Tocando Agora: ...

O Rio que Traz a Lua no Dorso (por Tácito Loureiro)

Publicada em: 08/06/2025 09:15 - Geral

O Pantanal não é paisagem. É pulsação. É a respiração profunda da terra quando o sol, um ourives incansável, derrete o ouro sobre o capim dourado e o rio Paraguai, esse serpente ancião de águas paciências, desenha o mapa do mundo no seu lombo. Aqui, o tempo não anda; navega. Flutua sobre as baías, espelhos quebrados onde o céu se banha e as nuvens, brancas garças desgarradas, se refazem. O amanhecer não rompe, desabrocha – um botão de vitória-régia gigante desfraldando pétalas de névoa cor de pérola, tingidas pelo canto rouco do João-grande, o primeiro trovão do dia.

Os sons não são barulho; são a língua primordial. O estalar seco do jacaré é o bater de um tambor submerso; o assovio da ariranha, um fio de prata tecendo a manhã; o ronco do cervo, o baixo contínuo da noite. E no silêncio que os costura, o zumbido do mundo, o suspiro da terra alagada.

Homem aqui não domina; aprende. O pantaneiro é filho do ritmo das águas, irmão do tuiuiú, que empoleirado nas pernas finas de bailarino cósmico, observa com olhos de âmbar a eterna dança da cheia e da seca. Os passos no chão úmido são orações; o laço, uma extensão do braço, não para capturar, mas para conversar com o gado, criaturas de músculo e poeira que entendem o sussurro do vento no cambarazal antes de qualquer radar. A viola de cocho não toca canções; evoca os espíritos das águas passadas, das cheias que vieram como bênçãos inundantes, trazendo vida nos dorsos lamacentos. Cada acorde é um registro da memória do rio, um lamento que vira festa, uma guarânia molhada de orvalho e suor.

O fogo na fogueira à noite não é só luz; é altar. É onde as histórias nascem, torcidas como raízes de piúva, contando de Pai do Mato que guarda os segredos das florestas inundadas, de Mãe-d'água que seduz e ensina o respeito ao rio, de curupiras que não atrapalham, mas testam o coração daqueles que se perdem no vazante, quando a água recua e revela o desenho das veias na terra rachada, uma tapeçaria de cicatrizes férteis.

A seca não é morte; é alquimia. O barro que se abre em gretas profundas como bocas sedentas é o mesmo que guarda a promessa da volta. É quando o Pantanal mostra os ossos, a estrutura sagrada, e os pássaros, pintores alados, descem em bandos – tuiuiús, colhereiros, biguás – para inscreverem com os bicos, as penas, o voo, hieróglifos efêmeros no céu infinito, um poema escrito a cada entardecer com tinta de sol poente.
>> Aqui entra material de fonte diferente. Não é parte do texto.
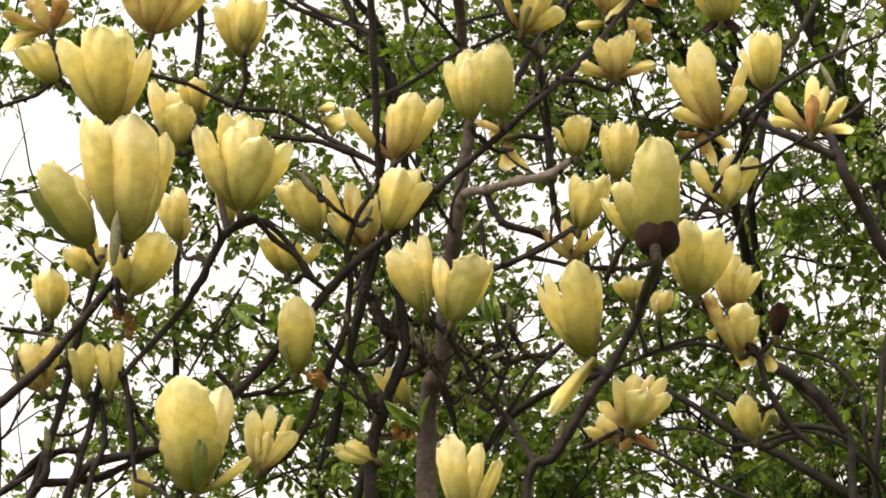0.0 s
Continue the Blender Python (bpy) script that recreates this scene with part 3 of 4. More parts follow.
# ---- flowers ----
LABELS = {
    "cup": ("pale yellow magnolia flower, half-open goblet of upright tepals, rain-wet", "flower"),
    "bud": ("closed yellow magnolia flower with overlapping tepals and green-tinged base", "flower"),
    "open": ("open yellow magnolia flower with some tepals spreading outwards", "flower"),
    "star": ("fully open yellow magnolia flower, narrow tepals spread like a star", "flower"),
    "big": ("large pale yellow magnolia flower standing on a thick dark shoot", "flower"),
    "wilt": ("withering yellow magnolia flower with browned drooping tepals", "flower"),
    "petal": ("single loose yellow magnolia tepal hanging on the branch", "petal"),
    "darkbud": ("dried dark brown magnolia bud on a bare twig", "bud"),
}
PROFILE_U = (0.0, 0.08, 0.22, 0.42, 0.60, 0.78, 1.0)
PROFILE_W = (0.28, 0.42, 0.64, 0.84, 0.97, 1.02, 0.98)
PROFILE_C = (0.62, 0.78, 0.92, 1.0, 1.02, 1.02, 1.02)
COLS = 15
PROFILE_B = (0.32, 0.46, 0.68, 0.86, 0.98, 1.06, 1.08)
SEPAL = tepal_material("green_sepal", (0.10, 0.11, 0.03), (0.15, 0.17, 0.045), (0.20, 0.21, 0.07), glow=0.15)
TEPALS = {'q': SEPAL, 'y': YELLOW, 'g': GREENISH, 's': STAINED, 'b': BROWNED, 'r': RUSTY, 'k': BRACT}


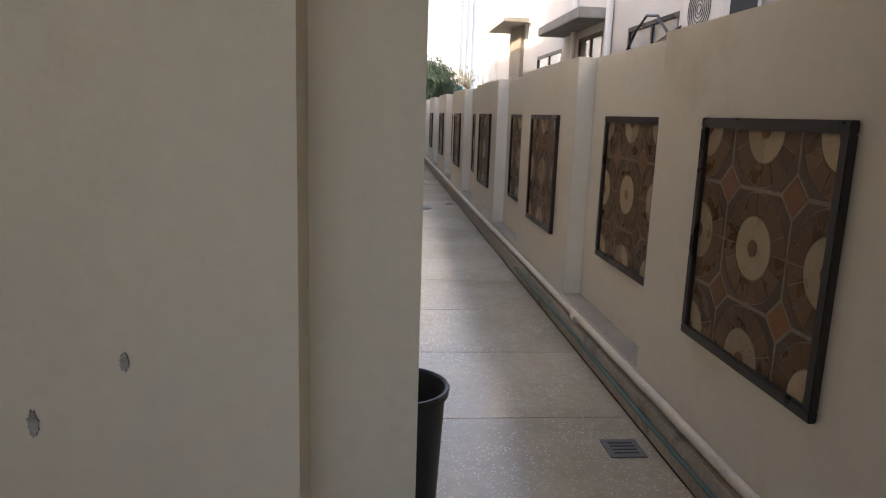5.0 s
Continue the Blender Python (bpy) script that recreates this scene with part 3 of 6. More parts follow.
def panel_parts(root, sun_tint):
    half = SIZE / 2
    bm = bmesh.new()
    w = 0.042
    for a, b in (((-half, -half), (half, -half + w)), ((-half, half - w), (half, half)), ((-half, -half + w), (-half + w, half - w)), ((half - w, -half + w), (half, half - w))):
        box(bm, (-0.03, a[0], a[1]), (0.0, b[0], b[1]), 0.004)
    part("frame", bm, M_FRAME, root, "dark brown wooden frame")
    board = part("mosaic", boxes(((-0.0094, -half + w, -half + w), (0.0, half - w, half - w))), M_GROUT, root, "mosaic of cream discs ringed with brown wedges")
    front = -0.008
    for i in (-1, 0, 1):
        for j in (-1, 0, 1):
            cy, cz = i * PITCH, j * PITCH
            for k in range(16):
                mid = radians(22.5 * k + 11.25)
                # A sunlit panel gets sun-coloured wedges, orange above and ochre below.
                mat = M_BROWNT if not sun_tint else (M_SUNORANGET if cz + 0.16 * math.sin(mid) > 0.02 else M_SUNOCHRET)
                if abs(cy + 0.16 * math.cos(mid)) < 0.433 and abs(cz + 0.16 * math.sin(mid)) < 0.433:
                    piece("wedge", WEDGES[mat.name, k], board, (front, cy, cz))
            if i == 0 and j == 0:
                piece("disc", DISCS, board, (front, 0, 0))
                piece("dot", DOT1, board, (front, 0, 0))
            else:
                for q in range(4):
                    sy, sz = ((1, 1), (-1, 1), (-1, -1), (1, -1))[q]
                    if abs(cy + sy * 0.05) < 0.435 and abs(cz + sz * 0.05) < 0.435:
                        piece("disc", QUARTS[q], board, (front, cy, cz))
                        piece("dot", DOTS[q], board, (front, cy, cz))
    for i in (-0.5, 0.5):
        for j in (-0.5, 0.5):
            piece("diamond", DIAMOND, board, (front, i * PITCH, j * PITCH))
            for q in range(4):
                piece("slate", SLATE[q], board, (front, i * PITCH, j * PITCH))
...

Ver o pôr-do-sol no Pantanal não é assistir; é ser batizado. O horizonte incendeia-se, um forno cósmico derramando lavas de carmim, púrpura e ouro líquido sobre as águas quietas, transformando tudo num mosaico de Terena, num cordel de luz, num abraço de cores que fala diretamente à alma, lembrando que beleza não é adorno, é essência, é respiração.

E no centro desse teatro imenso, a garça-azul, esse fragmento do céu caído, pousa numa perna-de-moça. Ela não pesca; medita. É a senhora da quietude, o ponto de equilíbrio entre o céu e o espelho d'água, entre o rugido da onça-pintada – o trovão com peles, o segredo que caminha nas sombras úmidas – e o silêncio atordoante que vem depois.

O Pantanal não se mostra; se revela. Aos poucos. Aos que param para ouvir o murmúrio das raízes embebidas, o estalo do carandá queimado pelo sol, o canto noturno do sapo-boi, uma serenata grave para as estrelas que aqui, longe das cidades, não cintilam – derramam-se, leite cósmico escorrendo pelo manto escuro, iluminando a jornada noturna do tamanduá-bandeira, esse fantasma gentil farejando formigas sob a lua, que o rio, fiel, carrega suavemente no dorso prateado, navegando devagar, sempre devagar, rumo ao coração úmido do mundo.

Aqui, ser obra de arte não é exceção; é a lei primeira, escrita não em tela ou mármore, mas na lama, na água, no voo, no silêncio que fala todas as línguas. O Pantanal é o pulso visível da Terra, um úmido verso épico escrito a várias mãos – das águas, dos bichos, dos homens que aprenderam a escutar –, ecoando as guarânias mais profundas, a cerâmica mais antiga, a cor mais pura de Mato Grosso do Sul: o verde que é água, o azul que é céu, o dourado que é vida pulsante no imenso, sagrado, berço alagado.